— Start of MATERIAL PROVIDED —

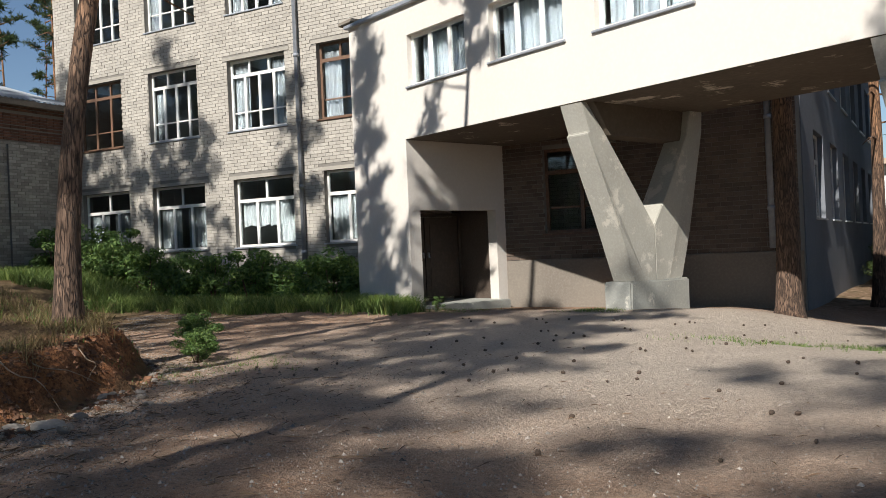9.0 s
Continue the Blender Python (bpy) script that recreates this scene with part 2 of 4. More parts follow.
PIPE = surface("painted_pipe", (0.30, 0.32, 0.36), (0.22, 0.24, 0.27), (0.42, 0.44, 0.48), rough=0.5, fine=6)
SLATE = surface("asbestos_slate", (0.52, 0.56, 0.60), (0.42, 0.45, 0.48), (0.62, 0.66, 0.70), rough=0.6)
STONE = surface("rubble_stone", (0.27, 0.23, 0.19), (0.17, 0.145, 0.12), (0.38, 0.33, 0.28), per="object", spread=0.4, fine=20)
SLAB = surface("pale_slab", (0.36, 0.32, 0.27), (0.24, 0.21, 0.18), (0.47, 0.425, 0.37), per="object", spread=0.35, fine=22)
PALE_STONE = surface("pale_block", (0.40, 0.31, 0.24), (0.28, 0.2, 0.15), (0.52, 0.43, 0.34), fine=14)
ROOT = surface("dry_root", (0.27, 0.2, 0.14), (0.17, 0.12, 0.08), (0.36, 0.29, 0.22), space="Object")
CONE = surface("pine_cone", (0.075, 0.05, 0.035), (0.05, 0.034, 0.024), (0.13, 0.09, 0.06), space="Object", fine=60)
TAN = surface("tan_sheet", (0.50, 0.40, 0.30), (0.42, 0.33, 0.24), (0.56, 0.47, 0.37))
WHITE_WALL = surface("white_wall_paint", (0.78, 0.78, 0.76), (0.7, 0.7, 0.69), (0.82, 0.82, 0.8))
TURQUOISE = surface("turquoise_panel", (0.05, 0.42, 0.55), (0.04, 0.34, 0.46), (0.12, 0.5, 0.6), rough=0.4)
# Wing wall colour, darkened to hold the shade of trees beside it.
WING_SHADE = surface("wing_shade", (0.18, 0.195, 0.22), (0.14, 0.155, 0.175), (0.23, 0.245, 0.27))


# ---- building blocks ----
def mesh_of(name, verts, faces, material, smooth=False):
    me = bpy.data.meshes.new(name)
    me.from_pydata([tuple(v) for v in verts], [], faces)
    me.materials.append(material)
    if smooth:
        me.shade_smooth()
    me.update()
    return me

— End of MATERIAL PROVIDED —

[YOUR OBJECTIVE] Output the material word for word, omitting its pictures.

[TASK OUTPUT]
9.0 s
Continue the Blender Python (bpy) script that recreates this scene with part 2 of 4. More parts follow.
PIPE = surface("painted_pipe", (0.30, 0.32, 0.36), (0.22, 0.24, 0.27), (0.42, 0.44, 0.48), rough=0.5, fine=6)
SLATE = surface("asbestos_slate", (0.52, 0.56, 0.60), (0.42, 0.45, 0.48), (0.62, 0.66, 0.70), rough=0.6)
STONE = surface("rubble_stone", (0.27, 0.23, 0.19), (0.17, 0.145, 0.12), (0.38, 0.33, 0.28), per="object", spread=0.4, fine=20)
SLAB = surface("pale_slab", (0.36, 0.32, 0.27), (0.24, 0.21, 0.18), (0.47, 0.425, 0.37), per="object", spread=0.35, fine=22)
PALE_STONE = surface("pale_block", (0.40, 0.31, 0.24), (0.28, 0.2, 0.15), (0.52, 0.43, 0.34), fine=14)
ROOT = surface("dry_root", (0.27, 0.2, 0.14), (0.17, 0.12, 0.08), (0.36, 0.29, 0.22), space="Object")
CONE = surface("pine_cone", (0.075, 0.05, 0.035), (0.05, 0.034, 0.024), (0.13, 0.09, 0.06), space="Object", fine=60)
TAN = surface("tan_sheet", (0.50, 0.40, 0.30), (0.42, 0.33, 0.24), (0.56, 0.47, 0.37))
WHITE_WALL = surface("white_wall_paint", (0.78, 0.78, 0.76), (0.7, 0.7, 0.69), (0.82, 0.82, 0.8))
TURQUOISE = surface("turquoise_panel", (0.05, 0.42, 0.55), (0.04, 0.34, 0.46), (0.12, 0.5, 0.6), rough=0.4)
# Wing wall colour, darkened to hold the shade of trees beside it.
WING_SHADE = surface("wing_shade", (0.18, 0.195, 0.22), (0.14, 0.155, 0.175), (0.23, 0.245, 0.27))


# ---- building blocks ----
def mesh_of(name, verts, faces, material, smooth=False):
    me = bpy.data.meshes.new(name)
    me.from_pydata([tuple(v) for v in verts], [], faces)
    me.materials.append(material)
    if smooth:
        me.shade_smooth()
    me.update()
    return me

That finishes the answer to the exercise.